Retype, please, the listing from its opening line through the line that contains "CLOD_DARK, seed, 0.45)", both included, without the pictures.

◇ ◇ ◇

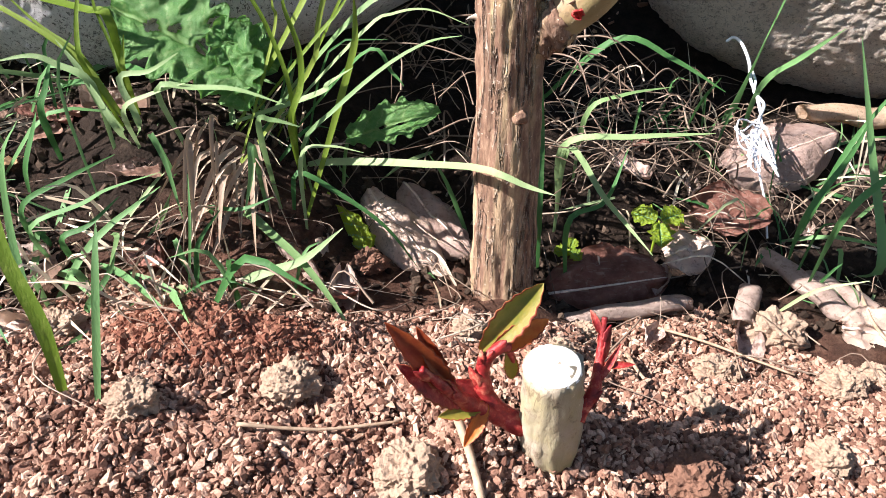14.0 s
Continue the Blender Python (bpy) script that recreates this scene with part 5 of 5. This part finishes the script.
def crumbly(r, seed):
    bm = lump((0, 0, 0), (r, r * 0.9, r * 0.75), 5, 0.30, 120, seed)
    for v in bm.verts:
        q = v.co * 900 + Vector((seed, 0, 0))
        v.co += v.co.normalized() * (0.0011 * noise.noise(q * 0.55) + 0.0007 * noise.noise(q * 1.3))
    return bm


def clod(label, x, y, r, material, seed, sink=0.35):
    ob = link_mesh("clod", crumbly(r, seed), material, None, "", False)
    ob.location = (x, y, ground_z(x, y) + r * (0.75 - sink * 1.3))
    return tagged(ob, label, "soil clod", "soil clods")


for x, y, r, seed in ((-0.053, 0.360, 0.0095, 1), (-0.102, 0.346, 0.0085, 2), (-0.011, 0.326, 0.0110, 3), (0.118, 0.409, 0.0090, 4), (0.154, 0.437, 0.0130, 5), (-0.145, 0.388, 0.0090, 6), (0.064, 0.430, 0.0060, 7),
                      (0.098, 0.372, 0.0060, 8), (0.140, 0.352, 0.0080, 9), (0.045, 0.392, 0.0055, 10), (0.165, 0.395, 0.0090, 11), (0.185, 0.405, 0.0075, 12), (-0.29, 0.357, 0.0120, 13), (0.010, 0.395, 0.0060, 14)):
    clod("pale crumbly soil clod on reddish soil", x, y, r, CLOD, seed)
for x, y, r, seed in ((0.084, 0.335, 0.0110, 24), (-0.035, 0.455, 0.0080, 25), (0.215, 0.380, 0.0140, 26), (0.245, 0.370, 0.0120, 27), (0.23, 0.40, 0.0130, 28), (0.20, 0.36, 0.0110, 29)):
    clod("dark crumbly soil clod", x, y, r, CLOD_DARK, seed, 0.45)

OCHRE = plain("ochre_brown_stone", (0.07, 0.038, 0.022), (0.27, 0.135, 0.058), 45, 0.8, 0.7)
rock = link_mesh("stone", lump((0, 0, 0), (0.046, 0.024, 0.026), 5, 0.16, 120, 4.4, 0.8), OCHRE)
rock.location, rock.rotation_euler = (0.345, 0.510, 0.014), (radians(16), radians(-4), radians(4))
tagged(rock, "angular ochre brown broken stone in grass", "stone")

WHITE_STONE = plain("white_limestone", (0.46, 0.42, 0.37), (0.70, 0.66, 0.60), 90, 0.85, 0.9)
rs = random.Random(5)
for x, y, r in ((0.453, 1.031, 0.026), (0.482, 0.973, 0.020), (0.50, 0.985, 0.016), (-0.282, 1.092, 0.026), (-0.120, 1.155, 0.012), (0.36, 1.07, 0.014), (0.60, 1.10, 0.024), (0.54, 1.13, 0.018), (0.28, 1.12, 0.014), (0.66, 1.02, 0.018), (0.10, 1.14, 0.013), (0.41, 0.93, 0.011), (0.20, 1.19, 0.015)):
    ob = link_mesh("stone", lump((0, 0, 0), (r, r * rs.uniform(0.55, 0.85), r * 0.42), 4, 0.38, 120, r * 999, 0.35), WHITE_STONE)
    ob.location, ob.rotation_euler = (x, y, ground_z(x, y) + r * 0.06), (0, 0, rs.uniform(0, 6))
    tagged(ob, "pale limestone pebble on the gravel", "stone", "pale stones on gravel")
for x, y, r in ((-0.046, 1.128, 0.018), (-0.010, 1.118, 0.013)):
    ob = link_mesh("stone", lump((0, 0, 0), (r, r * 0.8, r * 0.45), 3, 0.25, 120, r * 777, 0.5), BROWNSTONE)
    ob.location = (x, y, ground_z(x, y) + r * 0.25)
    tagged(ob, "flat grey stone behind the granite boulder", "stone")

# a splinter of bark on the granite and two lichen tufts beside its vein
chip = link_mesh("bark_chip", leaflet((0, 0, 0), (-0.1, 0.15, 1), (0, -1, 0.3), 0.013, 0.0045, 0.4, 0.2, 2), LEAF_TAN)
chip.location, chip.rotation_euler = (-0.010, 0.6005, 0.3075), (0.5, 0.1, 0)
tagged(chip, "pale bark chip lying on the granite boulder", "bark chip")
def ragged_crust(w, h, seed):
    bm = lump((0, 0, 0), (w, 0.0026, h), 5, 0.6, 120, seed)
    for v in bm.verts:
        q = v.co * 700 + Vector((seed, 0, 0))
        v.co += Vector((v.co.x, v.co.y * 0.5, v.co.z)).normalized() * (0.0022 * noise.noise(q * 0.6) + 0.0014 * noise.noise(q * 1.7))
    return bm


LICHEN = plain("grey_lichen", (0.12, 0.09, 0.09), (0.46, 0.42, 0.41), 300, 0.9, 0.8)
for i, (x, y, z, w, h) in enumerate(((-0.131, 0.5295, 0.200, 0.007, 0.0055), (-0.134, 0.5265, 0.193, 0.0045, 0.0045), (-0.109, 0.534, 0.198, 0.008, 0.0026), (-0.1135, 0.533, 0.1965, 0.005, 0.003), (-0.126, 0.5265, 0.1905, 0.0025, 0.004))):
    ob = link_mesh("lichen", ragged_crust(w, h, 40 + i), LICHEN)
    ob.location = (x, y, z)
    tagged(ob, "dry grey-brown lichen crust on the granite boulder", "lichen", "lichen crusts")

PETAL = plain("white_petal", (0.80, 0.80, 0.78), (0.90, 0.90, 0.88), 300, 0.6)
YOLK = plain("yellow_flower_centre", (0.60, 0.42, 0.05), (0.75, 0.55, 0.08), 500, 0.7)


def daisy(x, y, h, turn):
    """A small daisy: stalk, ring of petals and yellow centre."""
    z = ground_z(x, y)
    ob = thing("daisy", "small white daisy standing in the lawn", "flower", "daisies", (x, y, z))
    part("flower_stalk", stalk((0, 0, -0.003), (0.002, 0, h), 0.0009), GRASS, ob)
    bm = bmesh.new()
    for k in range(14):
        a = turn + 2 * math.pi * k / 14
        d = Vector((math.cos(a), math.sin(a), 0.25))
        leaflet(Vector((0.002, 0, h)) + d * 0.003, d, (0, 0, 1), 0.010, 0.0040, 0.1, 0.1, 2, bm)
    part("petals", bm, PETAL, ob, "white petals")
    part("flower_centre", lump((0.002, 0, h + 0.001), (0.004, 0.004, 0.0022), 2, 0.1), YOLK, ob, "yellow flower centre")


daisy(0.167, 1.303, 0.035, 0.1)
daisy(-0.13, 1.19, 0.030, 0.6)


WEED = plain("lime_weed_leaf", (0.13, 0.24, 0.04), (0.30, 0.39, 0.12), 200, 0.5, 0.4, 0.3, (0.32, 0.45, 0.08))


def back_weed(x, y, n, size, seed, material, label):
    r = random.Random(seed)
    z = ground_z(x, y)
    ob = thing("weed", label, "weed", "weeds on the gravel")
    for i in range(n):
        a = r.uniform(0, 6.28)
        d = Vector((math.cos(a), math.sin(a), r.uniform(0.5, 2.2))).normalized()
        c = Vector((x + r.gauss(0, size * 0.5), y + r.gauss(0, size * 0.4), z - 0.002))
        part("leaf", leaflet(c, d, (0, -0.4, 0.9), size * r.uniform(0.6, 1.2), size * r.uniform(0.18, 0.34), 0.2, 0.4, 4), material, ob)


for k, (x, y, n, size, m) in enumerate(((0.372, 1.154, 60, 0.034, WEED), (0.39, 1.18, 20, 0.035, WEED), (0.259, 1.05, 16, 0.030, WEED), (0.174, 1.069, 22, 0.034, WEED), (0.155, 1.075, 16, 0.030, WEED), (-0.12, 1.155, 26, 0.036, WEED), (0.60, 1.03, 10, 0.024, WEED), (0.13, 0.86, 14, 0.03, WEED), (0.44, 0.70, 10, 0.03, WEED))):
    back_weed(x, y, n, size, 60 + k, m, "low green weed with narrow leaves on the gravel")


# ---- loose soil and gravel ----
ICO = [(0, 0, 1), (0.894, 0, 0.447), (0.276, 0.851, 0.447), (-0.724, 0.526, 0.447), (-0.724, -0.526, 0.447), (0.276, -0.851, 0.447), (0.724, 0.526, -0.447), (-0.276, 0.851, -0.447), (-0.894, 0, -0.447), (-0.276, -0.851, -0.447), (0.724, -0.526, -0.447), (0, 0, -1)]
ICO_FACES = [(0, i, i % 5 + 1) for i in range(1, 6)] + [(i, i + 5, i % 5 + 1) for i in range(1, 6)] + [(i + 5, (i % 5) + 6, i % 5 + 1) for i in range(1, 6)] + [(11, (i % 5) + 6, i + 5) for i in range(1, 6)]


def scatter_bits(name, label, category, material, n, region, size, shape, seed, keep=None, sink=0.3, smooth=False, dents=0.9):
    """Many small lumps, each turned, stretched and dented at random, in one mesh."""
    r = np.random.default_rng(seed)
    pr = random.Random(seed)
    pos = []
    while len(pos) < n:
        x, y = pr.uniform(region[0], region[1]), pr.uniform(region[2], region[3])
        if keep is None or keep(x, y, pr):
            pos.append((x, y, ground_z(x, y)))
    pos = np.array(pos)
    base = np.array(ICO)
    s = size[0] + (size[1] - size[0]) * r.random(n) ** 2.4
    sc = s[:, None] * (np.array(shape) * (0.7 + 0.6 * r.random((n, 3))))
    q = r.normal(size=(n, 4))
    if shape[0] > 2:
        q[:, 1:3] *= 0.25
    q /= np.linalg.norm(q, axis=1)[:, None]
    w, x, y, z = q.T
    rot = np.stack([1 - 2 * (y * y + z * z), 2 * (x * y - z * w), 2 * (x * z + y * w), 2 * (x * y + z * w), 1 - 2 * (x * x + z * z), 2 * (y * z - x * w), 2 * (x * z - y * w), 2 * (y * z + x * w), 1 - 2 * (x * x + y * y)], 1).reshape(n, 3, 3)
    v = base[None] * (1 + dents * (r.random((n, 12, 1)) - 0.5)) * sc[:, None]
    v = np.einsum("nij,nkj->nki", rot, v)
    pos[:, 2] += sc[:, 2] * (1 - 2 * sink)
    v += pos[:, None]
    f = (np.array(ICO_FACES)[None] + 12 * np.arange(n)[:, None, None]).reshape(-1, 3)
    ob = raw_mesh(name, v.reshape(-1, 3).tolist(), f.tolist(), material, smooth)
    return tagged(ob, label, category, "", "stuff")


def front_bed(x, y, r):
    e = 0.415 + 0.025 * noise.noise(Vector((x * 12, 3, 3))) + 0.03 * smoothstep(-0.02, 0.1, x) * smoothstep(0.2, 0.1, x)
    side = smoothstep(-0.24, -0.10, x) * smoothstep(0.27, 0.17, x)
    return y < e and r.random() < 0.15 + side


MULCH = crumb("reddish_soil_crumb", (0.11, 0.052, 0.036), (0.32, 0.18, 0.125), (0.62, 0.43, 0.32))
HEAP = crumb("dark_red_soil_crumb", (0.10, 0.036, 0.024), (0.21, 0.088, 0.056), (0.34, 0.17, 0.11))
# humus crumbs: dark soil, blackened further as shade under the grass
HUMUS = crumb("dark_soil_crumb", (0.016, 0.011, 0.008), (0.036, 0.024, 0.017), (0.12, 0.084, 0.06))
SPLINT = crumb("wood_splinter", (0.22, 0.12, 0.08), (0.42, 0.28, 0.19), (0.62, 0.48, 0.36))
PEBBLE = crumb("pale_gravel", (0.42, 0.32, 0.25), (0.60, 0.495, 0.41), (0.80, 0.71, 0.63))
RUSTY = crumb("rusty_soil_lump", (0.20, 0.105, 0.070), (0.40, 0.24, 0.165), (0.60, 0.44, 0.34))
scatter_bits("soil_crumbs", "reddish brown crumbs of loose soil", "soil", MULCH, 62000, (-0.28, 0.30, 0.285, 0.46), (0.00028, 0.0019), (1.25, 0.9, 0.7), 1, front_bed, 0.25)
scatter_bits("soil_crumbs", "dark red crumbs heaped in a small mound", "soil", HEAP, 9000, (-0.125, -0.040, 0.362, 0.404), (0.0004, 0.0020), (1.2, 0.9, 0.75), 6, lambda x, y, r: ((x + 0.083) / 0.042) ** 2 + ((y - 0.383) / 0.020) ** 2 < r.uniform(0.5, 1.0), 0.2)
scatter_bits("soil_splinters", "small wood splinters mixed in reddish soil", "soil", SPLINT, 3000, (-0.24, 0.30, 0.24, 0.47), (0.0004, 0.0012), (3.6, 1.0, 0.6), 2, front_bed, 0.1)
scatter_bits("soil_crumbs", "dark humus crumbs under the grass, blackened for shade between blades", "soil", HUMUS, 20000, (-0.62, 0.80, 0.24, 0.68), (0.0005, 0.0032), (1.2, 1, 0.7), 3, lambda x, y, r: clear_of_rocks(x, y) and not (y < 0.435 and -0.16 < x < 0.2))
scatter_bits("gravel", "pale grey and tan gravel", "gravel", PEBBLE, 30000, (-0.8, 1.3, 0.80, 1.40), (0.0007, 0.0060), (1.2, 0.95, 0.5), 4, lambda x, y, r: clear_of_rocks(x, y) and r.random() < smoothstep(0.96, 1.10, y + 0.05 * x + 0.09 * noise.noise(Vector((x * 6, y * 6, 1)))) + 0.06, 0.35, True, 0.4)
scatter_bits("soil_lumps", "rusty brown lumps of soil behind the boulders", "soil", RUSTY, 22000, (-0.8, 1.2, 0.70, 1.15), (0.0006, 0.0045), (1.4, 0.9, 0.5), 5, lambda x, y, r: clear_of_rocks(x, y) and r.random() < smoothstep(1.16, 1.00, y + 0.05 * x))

◇ ◇ ◇

** WORKED SOLUTION **
14.0 s
Continue the Blender Python (bpy) script that recreates this scene with part 5 of 5. This part finishes the script.
def crumbly(r, seed):
    bm = lump((0, 0, 0), (r, r * 0.9, r * 0.75), 5, 0.30, 120, seed)
    for v in bm.verts:
        q = v.co * 900 + Vector((seed, 0, 0))
        v.co += v.co.normalized() * (0.0011 * noise.noise(q * 0.55) + 0.0007 * noise.noise(q * 1.3))
    return bm


def clod(label, x, y, r, material, seed, sink=0.35):
    ob = link_mesh("clod", crumbly(r, seed), material, None, "", False)
    ob.location = (x, y, ground_z(x, y) + r * (0.75 - sink * 1.3))
    return tagged(ob, label, "soil clod", "soil clods")


for x, y, r, seed in ((-0.053, 0.360, 0.0095, 1), (-0.102, 0.346, 0.0085, 2), (-0.011, 0.326, 0.0110, 3), (0.118, 0.409, 0.0090, 4), (0.154, 0.437, 0.0130, 5), (-0.145, 0.388, 0.0090, 6), (0.064, 0.430, 0.0060, 7),
                      (0.098, 0.372, 0.0060, 8), (0.140, 0.352, 0.0080, 9), (0.045, 0.392, 0.0055, 10), (0.165, 0.395, 0.0090, 11), (0.185, 0.405, 0.0075, 12), (-0.29, 0.357, 0.0120, 13), (0.010, 0.395, 0.0060, 14)):
    clod("pale crumbly soil clod on reddish soil", x, y, r, CLOD, seed)
for x, y, r, seed in ((0.084, 0.335, 0.0110, 24), (-0.035, 0.455, 0.0080, 25), (0.215, 0.380, 0.0140, 26), (0.245, 0.370, 0.0120, 27), (0.23, 0.40, 0.0130, 28), (0.20, 0.36, 0.0110, 29)):
    clod("dark crumbly soil clod", x, y, r, CLOD_DARK, seed, 0.45)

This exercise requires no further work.